Source excerpt:
☆ ☆ ☆

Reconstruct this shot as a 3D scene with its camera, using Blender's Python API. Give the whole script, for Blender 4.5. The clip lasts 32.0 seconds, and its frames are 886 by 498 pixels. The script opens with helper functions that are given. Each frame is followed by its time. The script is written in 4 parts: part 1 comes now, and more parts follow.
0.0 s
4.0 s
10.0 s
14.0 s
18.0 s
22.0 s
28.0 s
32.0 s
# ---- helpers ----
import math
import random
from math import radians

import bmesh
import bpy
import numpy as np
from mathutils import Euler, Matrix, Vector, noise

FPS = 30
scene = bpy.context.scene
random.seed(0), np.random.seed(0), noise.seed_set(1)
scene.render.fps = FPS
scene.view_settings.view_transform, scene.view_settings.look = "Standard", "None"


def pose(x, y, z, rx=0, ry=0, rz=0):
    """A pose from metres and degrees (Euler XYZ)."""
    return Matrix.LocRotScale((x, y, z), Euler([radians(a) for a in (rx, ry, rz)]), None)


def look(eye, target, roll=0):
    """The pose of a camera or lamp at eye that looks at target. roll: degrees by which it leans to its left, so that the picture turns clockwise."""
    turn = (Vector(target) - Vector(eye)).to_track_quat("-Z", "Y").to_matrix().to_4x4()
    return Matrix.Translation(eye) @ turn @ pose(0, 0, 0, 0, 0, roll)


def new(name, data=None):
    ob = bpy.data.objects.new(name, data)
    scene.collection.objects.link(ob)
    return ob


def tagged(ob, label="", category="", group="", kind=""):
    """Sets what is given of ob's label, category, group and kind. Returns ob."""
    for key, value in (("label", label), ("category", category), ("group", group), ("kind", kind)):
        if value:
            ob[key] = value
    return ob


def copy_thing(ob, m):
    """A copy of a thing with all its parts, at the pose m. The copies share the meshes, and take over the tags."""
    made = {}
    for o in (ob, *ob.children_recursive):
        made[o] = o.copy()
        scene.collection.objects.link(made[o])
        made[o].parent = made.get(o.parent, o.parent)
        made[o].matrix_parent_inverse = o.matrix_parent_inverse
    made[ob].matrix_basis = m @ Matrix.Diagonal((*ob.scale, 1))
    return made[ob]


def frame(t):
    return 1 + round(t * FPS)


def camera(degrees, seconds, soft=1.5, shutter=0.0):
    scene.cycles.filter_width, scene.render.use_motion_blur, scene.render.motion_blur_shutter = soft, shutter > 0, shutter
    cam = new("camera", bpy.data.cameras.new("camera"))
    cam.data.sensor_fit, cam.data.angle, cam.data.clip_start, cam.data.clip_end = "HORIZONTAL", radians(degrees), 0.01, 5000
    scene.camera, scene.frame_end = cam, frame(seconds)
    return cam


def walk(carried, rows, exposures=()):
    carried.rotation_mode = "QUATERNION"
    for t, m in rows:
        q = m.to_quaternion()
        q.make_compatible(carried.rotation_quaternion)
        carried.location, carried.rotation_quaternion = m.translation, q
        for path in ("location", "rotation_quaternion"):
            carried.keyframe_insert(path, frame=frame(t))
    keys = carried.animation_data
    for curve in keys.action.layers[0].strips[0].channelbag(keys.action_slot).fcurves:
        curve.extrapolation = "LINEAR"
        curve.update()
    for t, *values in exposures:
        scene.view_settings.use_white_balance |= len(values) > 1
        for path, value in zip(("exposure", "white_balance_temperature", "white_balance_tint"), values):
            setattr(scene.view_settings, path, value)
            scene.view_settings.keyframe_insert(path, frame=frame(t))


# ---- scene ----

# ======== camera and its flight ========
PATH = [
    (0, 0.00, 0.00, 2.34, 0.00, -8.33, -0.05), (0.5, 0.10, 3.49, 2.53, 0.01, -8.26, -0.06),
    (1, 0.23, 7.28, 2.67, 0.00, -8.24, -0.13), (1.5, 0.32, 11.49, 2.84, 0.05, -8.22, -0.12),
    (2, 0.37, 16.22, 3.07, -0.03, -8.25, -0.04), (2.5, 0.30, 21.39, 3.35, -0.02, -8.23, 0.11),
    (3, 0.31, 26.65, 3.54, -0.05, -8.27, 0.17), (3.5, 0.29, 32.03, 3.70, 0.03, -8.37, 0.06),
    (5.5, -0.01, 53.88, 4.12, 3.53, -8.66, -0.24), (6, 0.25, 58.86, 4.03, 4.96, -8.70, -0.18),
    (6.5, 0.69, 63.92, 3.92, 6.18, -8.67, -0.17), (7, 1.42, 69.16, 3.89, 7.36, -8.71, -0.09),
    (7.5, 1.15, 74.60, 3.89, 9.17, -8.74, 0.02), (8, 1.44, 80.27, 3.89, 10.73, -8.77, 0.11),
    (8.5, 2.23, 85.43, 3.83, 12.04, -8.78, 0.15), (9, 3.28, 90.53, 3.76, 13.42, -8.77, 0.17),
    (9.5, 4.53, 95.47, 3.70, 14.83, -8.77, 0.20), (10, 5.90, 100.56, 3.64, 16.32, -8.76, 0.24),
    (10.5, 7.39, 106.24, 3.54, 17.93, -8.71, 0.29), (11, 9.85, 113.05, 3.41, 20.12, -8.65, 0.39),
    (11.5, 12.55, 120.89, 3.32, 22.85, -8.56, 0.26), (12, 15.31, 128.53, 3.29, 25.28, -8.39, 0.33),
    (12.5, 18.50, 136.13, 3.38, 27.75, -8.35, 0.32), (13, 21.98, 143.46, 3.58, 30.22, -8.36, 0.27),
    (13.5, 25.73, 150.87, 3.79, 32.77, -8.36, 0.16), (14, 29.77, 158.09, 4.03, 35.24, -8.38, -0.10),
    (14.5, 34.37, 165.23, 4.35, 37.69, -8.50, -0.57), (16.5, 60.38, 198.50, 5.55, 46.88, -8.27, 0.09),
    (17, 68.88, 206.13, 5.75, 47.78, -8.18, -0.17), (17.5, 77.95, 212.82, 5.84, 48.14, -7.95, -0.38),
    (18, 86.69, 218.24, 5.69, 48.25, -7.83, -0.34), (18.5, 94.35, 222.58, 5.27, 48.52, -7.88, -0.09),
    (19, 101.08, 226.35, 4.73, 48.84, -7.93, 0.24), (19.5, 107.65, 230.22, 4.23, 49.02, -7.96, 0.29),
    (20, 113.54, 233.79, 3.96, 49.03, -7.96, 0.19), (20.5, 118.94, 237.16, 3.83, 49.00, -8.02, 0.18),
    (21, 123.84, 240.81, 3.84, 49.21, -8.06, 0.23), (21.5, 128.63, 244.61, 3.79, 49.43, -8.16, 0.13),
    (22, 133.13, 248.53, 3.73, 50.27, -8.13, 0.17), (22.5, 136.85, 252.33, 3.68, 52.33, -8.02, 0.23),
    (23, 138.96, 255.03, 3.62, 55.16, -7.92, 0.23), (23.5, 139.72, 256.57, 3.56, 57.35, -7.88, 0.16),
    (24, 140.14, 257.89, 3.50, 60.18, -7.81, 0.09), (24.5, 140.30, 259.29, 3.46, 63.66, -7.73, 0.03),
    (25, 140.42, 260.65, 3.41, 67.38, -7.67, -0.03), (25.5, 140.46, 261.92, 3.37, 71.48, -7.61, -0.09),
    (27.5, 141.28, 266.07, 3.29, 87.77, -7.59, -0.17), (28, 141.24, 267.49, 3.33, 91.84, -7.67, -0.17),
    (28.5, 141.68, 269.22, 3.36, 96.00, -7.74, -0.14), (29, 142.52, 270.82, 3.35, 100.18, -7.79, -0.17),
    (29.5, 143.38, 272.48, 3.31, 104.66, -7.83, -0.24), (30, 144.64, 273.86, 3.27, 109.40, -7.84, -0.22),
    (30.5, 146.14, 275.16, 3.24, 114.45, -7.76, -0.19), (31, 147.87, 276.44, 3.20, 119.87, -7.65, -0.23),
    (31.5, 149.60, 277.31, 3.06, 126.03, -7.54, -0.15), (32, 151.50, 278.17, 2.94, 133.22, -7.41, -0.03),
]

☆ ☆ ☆

Everything from the line containing "made[ob].matrix_basis = m" down to the line containing "keys = carried.animation_data" should be repeated exactly, with both end lines kept and no other lines added.

Exercise solution:
    made[ob].matrix_basis = m @ Matrix.Diagonal((*ob.scale, 1))
    return made[ob]


def frame(t):
    return 1 + round(t * FPS)


def camera(degrees, seconds, soft=1.5, shutter=0.0):
    scene.cycles.filter_width, scene.render.use_motion_blur, scene.render.motion_blur_shutter = soft, shutter > 0, shutter
    cam = new("camera", bpy.data.cameras.new("camera"))
    cam.data.sensor_fit, cam.data.angle, cam.data.clip_start, cam.data.clip_end = "HORIZONTAL", radians(degrees), 0.01, 5000
    scene.camera, scene.frame_end = cam, frame(seconds)
    return cam


def walk(carried, rows, exposures=()):
    carried.rotation_mode = "QUATERNION"
    for t, m in rows:
        q = m.to_quaternion()
        q.make_compatible(carried.rotation_quaternion)
        carried.location, carried.rotation_quaternion = m.translation, q
        for path in ("location", "rotation_quaternion"):
            carried.keyframe_insert(path, frame=frame(t))
    keys = carried.animation_data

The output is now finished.